(Animation scripts)
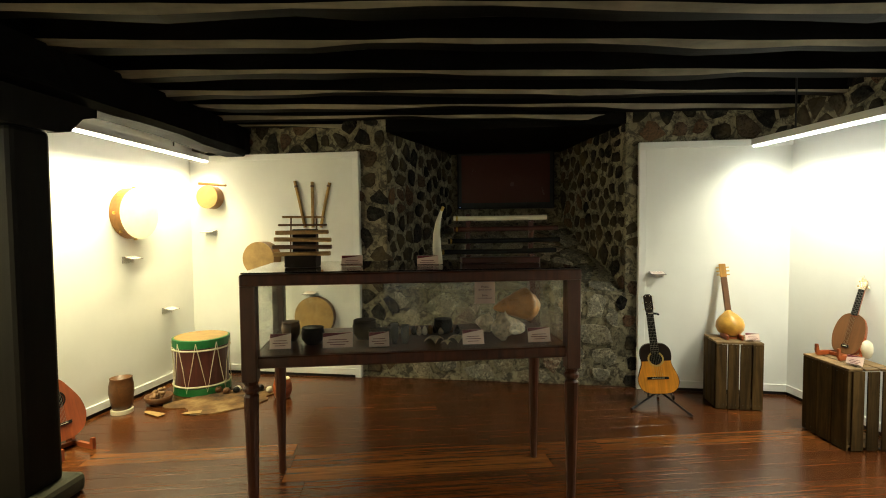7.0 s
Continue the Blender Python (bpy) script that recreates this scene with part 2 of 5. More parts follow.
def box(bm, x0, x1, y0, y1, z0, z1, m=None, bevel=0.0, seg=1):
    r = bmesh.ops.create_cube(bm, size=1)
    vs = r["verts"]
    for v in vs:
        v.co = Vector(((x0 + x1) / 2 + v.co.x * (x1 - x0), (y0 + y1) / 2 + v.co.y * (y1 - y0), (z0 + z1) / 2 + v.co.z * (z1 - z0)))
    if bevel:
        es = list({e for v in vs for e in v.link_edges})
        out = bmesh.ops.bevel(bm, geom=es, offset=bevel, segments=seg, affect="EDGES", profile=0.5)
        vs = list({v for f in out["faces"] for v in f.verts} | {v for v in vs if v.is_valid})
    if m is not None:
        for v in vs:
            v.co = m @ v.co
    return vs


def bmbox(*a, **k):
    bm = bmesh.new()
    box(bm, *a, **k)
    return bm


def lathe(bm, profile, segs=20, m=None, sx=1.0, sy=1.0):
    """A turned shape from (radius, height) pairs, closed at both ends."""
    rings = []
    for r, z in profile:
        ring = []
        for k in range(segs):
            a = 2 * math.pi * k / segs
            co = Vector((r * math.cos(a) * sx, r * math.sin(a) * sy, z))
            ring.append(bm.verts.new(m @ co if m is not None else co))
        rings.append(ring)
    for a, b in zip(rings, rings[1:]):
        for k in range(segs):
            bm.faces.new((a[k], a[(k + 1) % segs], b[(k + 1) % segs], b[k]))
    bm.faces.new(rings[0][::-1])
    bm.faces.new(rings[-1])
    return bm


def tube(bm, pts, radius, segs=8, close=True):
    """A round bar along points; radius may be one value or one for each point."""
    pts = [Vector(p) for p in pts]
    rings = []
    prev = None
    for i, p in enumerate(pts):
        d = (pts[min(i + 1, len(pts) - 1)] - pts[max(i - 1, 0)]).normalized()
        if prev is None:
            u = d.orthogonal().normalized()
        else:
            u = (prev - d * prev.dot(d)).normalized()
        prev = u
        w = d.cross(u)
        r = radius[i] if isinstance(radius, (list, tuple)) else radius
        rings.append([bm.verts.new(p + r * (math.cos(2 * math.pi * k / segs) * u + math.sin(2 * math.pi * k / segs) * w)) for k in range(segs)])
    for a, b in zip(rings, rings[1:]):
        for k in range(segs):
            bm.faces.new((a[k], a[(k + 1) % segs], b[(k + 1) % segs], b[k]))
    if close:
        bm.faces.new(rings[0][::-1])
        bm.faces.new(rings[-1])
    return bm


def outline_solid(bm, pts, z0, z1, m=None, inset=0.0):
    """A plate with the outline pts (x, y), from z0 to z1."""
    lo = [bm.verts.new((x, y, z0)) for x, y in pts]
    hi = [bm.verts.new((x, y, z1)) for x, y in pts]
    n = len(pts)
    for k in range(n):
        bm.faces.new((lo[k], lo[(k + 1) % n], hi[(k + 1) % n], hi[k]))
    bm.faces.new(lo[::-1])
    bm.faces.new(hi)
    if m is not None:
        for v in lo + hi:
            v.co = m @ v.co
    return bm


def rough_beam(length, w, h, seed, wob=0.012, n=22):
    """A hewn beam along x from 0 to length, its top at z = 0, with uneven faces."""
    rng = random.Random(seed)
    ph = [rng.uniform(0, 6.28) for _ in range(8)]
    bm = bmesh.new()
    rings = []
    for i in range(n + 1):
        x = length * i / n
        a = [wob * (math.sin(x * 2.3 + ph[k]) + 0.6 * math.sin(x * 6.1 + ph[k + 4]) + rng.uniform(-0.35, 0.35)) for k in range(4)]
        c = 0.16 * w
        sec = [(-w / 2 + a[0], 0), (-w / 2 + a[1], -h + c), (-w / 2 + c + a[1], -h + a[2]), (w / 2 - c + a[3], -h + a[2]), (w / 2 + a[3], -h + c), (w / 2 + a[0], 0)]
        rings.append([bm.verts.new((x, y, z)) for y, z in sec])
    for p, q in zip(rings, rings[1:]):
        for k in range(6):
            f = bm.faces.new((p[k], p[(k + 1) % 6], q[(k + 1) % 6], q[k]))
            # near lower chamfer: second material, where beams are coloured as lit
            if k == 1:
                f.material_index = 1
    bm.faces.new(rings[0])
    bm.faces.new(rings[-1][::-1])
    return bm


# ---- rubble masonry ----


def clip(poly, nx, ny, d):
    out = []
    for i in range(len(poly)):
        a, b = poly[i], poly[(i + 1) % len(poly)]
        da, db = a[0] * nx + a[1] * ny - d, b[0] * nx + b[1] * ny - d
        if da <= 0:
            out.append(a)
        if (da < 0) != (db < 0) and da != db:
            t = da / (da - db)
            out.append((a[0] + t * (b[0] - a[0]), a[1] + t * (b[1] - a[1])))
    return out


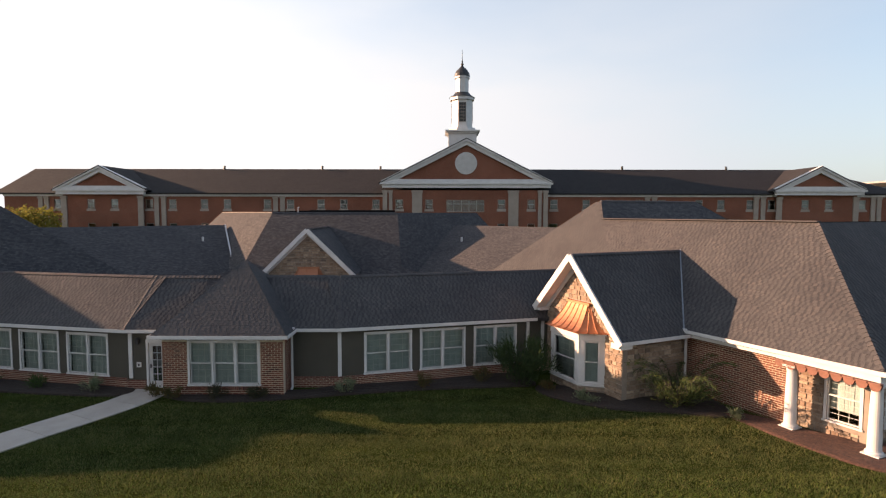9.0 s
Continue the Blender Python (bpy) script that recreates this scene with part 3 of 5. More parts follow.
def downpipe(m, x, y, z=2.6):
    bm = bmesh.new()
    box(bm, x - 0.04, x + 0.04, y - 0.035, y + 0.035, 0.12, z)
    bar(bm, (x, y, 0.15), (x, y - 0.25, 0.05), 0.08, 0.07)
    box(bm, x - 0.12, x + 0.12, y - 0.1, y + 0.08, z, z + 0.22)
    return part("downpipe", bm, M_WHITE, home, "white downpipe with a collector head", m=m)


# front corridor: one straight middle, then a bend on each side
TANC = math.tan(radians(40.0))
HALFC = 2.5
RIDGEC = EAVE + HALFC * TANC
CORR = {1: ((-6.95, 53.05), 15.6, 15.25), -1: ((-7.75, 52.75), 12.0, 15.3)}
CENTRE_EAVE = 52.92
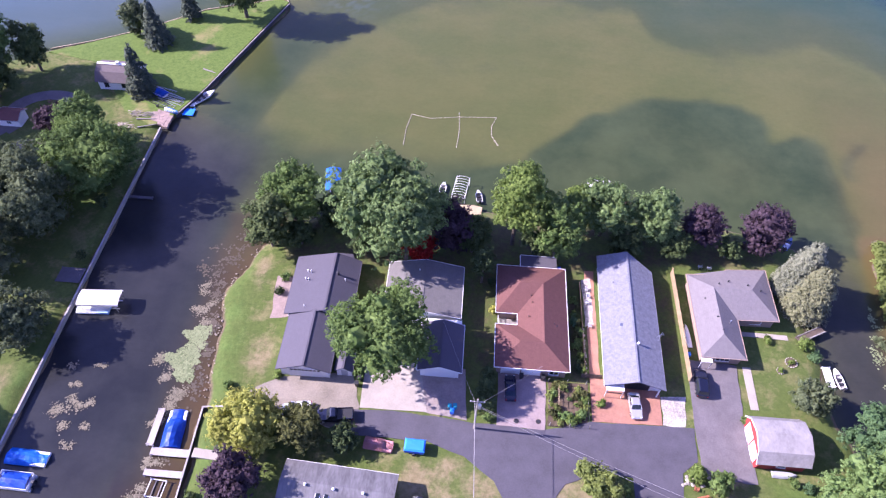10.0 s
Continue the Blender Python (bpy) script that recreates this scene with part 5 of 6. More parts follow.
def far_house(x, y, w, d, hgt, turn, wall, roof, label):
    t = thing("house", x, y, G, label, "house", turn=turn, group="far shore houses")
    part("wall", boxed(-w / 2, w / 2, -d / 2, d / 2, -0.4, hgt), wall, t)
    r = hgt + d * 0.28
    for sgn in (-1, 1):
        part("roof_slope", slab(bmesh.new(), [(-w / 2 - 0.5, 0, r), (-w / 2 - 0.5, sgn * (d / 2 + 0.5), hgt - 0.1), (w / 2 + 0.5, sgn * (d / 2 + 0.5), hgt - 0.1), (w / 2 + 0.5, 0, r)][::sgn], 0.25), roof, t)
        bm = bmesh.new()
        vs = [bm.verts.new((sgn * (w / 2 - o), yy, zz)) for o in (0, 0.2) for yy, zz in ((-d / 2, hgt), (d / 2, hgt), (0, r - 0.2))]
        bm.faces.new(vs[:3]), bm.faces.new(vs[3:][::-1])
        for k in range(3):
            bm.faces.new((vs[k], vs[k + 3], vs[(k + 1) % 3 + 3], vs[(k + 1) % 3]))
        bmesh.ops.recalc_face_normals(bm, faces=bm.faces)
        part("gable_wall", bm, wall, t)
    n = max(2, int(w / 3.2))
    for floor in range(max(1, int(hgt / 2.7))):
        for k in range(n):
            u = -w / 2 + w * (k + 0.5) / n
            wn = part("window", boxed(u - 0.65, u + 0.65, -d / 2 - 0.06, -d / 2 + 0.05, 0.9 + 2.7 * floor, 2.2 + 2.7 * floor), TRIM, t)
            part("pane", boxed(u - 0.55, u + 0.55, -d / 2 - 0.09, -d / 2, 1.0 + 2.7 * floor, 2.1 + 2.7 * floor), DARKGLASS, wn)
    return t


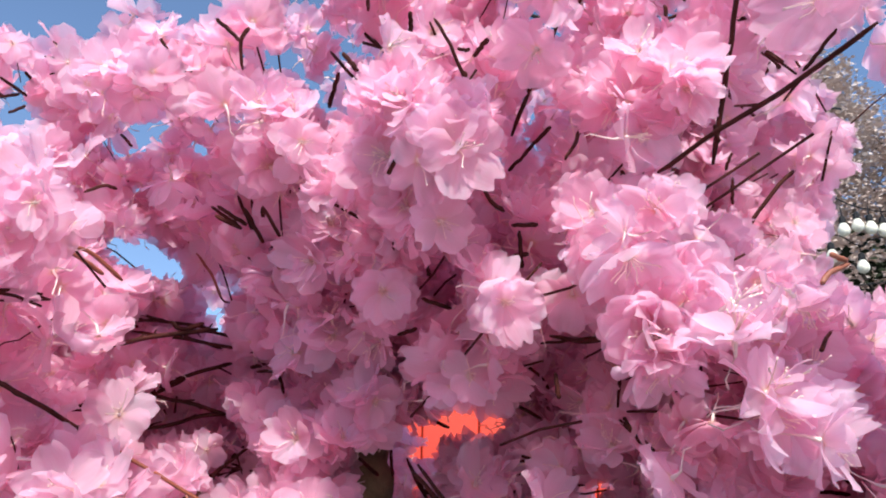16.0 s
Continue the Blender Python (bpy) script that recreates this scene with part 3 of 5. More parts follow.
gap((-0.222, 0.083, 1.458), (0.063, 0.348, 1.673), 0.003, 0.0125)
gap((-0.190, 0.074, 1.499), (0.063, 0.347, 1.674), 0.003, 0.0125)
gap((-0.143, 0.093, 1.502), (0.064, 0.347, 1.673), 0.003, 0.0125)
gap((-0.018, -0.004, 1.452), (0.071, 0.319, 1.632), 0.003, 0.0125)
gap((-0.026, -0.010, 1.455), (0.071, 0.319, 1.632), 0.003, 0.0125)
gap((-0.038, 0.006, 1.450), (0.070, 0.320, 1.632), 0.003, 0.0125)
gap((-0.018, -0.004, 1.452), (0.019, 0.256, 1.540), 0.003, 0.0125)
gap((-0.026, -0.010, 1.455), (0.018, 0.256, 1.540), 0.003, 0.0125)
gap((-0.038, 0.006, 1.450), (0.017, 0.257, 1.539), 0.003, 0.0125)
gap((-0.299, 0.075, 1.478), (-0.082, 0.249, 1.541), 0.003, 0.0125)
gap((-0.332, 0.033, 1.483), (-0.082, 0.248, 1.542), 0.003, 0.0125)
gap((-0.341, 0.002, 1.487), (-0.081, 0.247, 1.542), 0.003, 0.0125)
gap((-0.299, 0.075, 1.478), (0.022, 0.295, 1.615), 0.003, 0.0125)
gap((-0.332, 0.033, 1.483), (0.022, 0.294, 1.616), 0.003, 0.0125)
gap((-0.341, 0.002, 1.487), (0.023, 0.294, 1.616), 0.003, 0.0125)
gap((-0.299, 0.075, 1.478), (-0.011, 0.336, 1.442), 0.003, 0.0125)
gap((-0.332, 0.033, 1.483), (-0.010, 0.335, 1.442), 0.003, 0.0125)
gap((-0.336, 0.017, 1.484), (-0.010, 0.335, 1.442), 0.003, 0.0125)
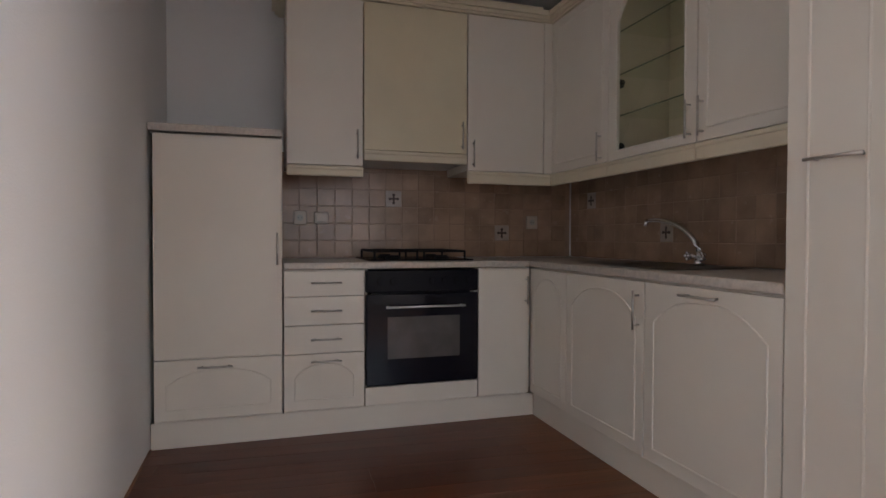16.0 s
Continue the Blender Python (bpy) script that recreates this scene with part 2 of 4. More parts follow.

## Task:
Return all lines containing the word "with".

## Result of the task:
Continue the Blender Python (bpy) script that recreates this scene with part 2 of 5. More parts follow.
    """A plate with the outline pts (x, y), from z0 to z1."""
    """A hewn beam along x from 0 to length, its top at z = 0, with uneven faces."""
Continue the Blender Python (bpy) script that recreates this scene with part 3 of 5. More parts follow.
    return part("downpipe", bm, M_WHITE, home, "white downpipe with a collector head", m=m)
Continue the Blender Python (bpy) script that recreates this scene with part 5 of 6. More parts follow.
Continue the Blender Python (bpy) script that recreates this scene with part 3 of 5. More parts follow.
Continue the Blender Python (bpy) script that recreates this scene with part 2 of 4. More parts follow.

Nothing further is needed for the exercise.